What is multilingual SEO and how is it different from regular SEO?

Multilingual SEO is the practice of optimizing a website to rank in multiple languages and countries. It differs from regular SEO through the addition of hreflang technical implementation, country-specific URL structures, localized keyword research, and international backlink building. The goal is to serve the right language version to the right user without creating duplicate content issues.

What is hreflang and why is it critical for international SEO?

Hreflang is an HTML attribute that tells search engines which language and regional version of a page to show to specific users. Without correct hreflang implementation, search engines may show the wrong language version to users, cannibalize rankings between language versions, or treat multiple versions of the same content as duplicate content — all of which hurt international organic performance.

Should I use ccTLDs or subdirectories for international SEO?

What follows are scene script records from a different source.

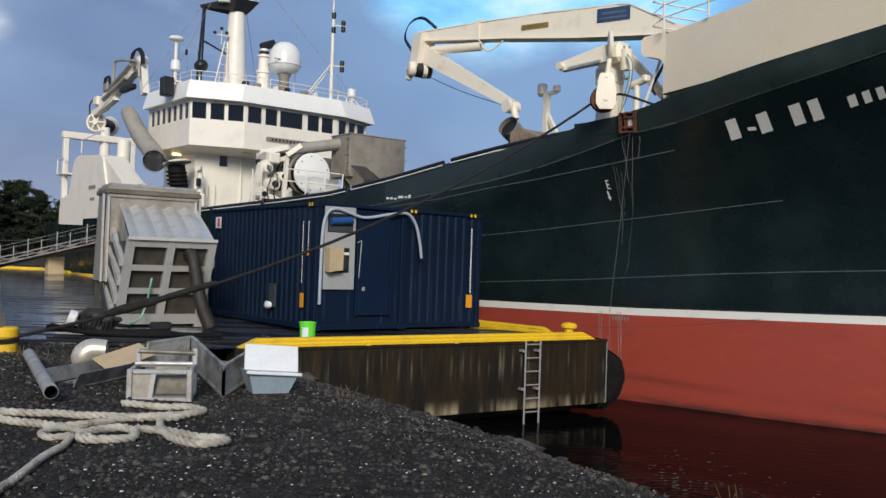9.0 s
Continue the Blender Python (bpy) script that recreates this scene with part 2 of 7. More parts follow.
DIRTYALU = mat("dirty aluminium sheet", (0.19, 0.175, 0.145), 0.6, 0.3, 0.3, 2.2, 30, 0.1, second=(0.10, 0.085, 0.06), mix=(0.4, 0.7))
GREYBOX = mat("bare grey steel", (0.30, 0.27, 0.22), 0.65, 0.2, 0.25, 1.3, 24, 0.1, second=(0.20, 0.16, 0.12), mix=(0.45, 0.75))
PIPE = mat("grey duct", (0.36, 0.33, 0.28), 0.55, 0.15, 0.2, 1.5, 30, 0.06, second=(0.27, 0.24, 0.20))
POSTGREY = mat("weathered zinc grey", (0.26, 0.28, 0.275), 0.55, 0.3, 0.2, 3, 30, 0.06, second=(0.19, 0.20, 0.195))
RUBBER = mat("black rubber", (0.005, 0.005, 0.005), 0.8, 0, 0.4, 4, 30, 0.5, second=(0.011, 0.011, 0.011), spec=0.25)
BLACK = mat("black steel", (0.012, 0.012, 0.014), 0.5, 0, 0.3, 4, 30, 0.1)
ROPE = mat("pale fibre rope", (0.60, 0.56, 0.47), 0.9, 0, 0.35, 4, 60, 1.0, second=(0.32, 0.27, 0.20), mix=(0.42, 0.7))
DARKROPE = mat("dark wet rope", (0.014, 0.012, 0.010), 0.8, 0, 0.4, 6, 60, 0.8)
RUST = mat("rusty steel", (0.13, 0.042, 0.022), 0.85, 0, 0.4, 8, 40, 0.5, second=(0.05, 0.022, 0.016))
RUSTRED = mat("rust red primer", (0.26, 0.075, 0.045), 0.8, 0, 0.3, 8, 40, 0.2)
STREAK = mat("salt streak", (0.10, 0.115, 0.105), 0.7, 0, 0.4, 3, 40, 0.1)
BOWBEIGE = mat("beige scuffed primer", (0.16, 0.145, 0.10), 0.7, 0, 0.4, 2.2, 20, 0.1, second=(0.05, 0.055, 0.05), mix=(0.42, 0.66))
CARD = mat("cardboard", (0.50, 0.38, 0.23), 0.85, 0, 0.1, 4, 40, 0.1)
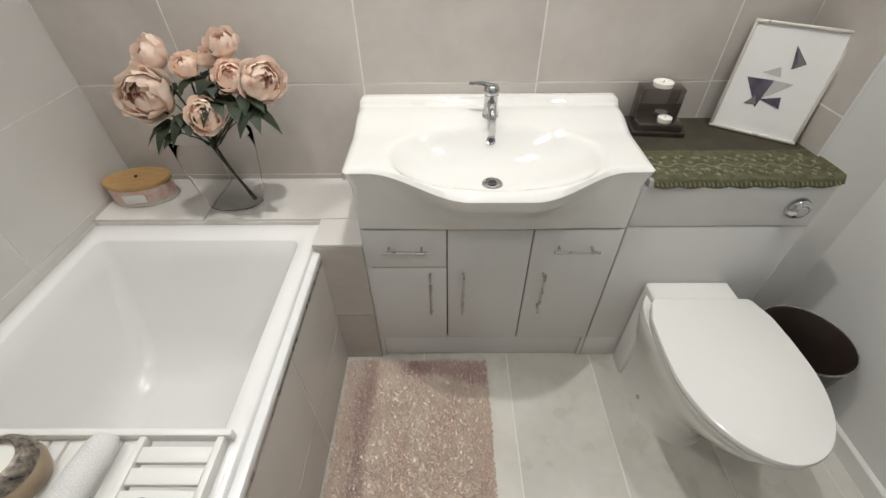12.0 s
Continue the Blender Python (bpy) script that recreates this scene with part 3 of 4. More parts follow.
def bar_handle(parent, a, c):
    a, c = Vector(a), Vector(c)
    d = (c - a).normalized()
    h = part("handle", tube([a - d * 0.018, c + d * 0.018], 0.0045, 10), "brushed", parent, "satin steel bar handle")
    for p in (a, c):
        part("post", tube([p, p + Vector((0, 0.028, 0))], 0.004, 8), "brushed", h)


GAP = 0.0016
x1, x2 = 1.112, 1.360
fronts = [("drawer", VX0, x1, 0.472, VTOP - 0.002, "h"), ("door", VX0, x1, 0.112, 0.470, "r"), ("door", x1, x2, 0.112, VTOP - 0.002, "l"),
          ("door", x2, VX1, 0.112, VTOP - 0.002, "lh")]
for name, a, c, z0, z1, how in fronts:
    d = part(name, box(a + GAP, c - GAP, VY, VY + 0.018, z0 + GAP, z1 - GAP, 0.0025), "cabinet", van)
    if "h" in how:
        m = (a + c) / 2
        bar_handle(d, (m - 0.048, VY - 0.026, 0.555), (m + 0.048, VY - 0.026, 0.555))
    if how != "h":
        hx = c - 0.052 if how == "r" else a + 0.05
        bar_handle(d, (hx, VY - 0.026, 0.30), (hx, VY - 0.026, 0.445))

# ---- washbasin ----
SX0, SX1, SYB, SZ = 0.850, 1.628, -0.012, 0.830


def front_y(x):
    u = abs((x - (SX0 + SX1) / 2) / ((SX1 - SX0) / 2))
    k = 1 - min(max((u - 0.18) / 0.66, 0), 1)
    k = k * k * (3 - 2 * k)
    return -0.382 - 0.124 * k + 0.010 * max(0, (u - 0.97) / 0.03) ** 2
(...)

Subdirectories (example.com/fr/) are the recommended approach for most businesses because they consolidate domain authority under one root domain. ccTLDs (example.fr) provide stronger geotargeting signals but require building authority from scratch for each domain. Unless you have the resources for full multi-domain SEO investment, subdirectories are the more efficient choice.

How do I avoid traffic cannibalization between language versions?

Implement hreflang correctly with reciprocal annotations on all language versions. Use canonical tags consistently within each language version. Set up proper geotargeting in Google Search Console. Ensure that each language version is clearly differentiated in URL structure. Regular audits of your GSC International Targeting report catch hreflang errors before they cause ranking confusion.

How long does multilingual SEO take to show results?

International SEO timelines are typically 6-18 months for meaningful organic traffic in new markets, depending on competition level, content investment, and link building velocity. Technical implementations like hreflang show up in GSC within weeks. Content rankings typically begin emerging at 3-6 months. Full competitive ranking in established markets often takes 12-18+ months of sustained effort.

Do I need to translate all content for international SEO?

Not necessarily from day one. Start with your highest-value pages — main service/product pages, key landing pages, top-performing blog content — and expand from there. Prioritize translation based on which pages drive the most revenue domestically and have clear equivalent search demand in target markets. Thin coverage done well beats wide coverage done poorly.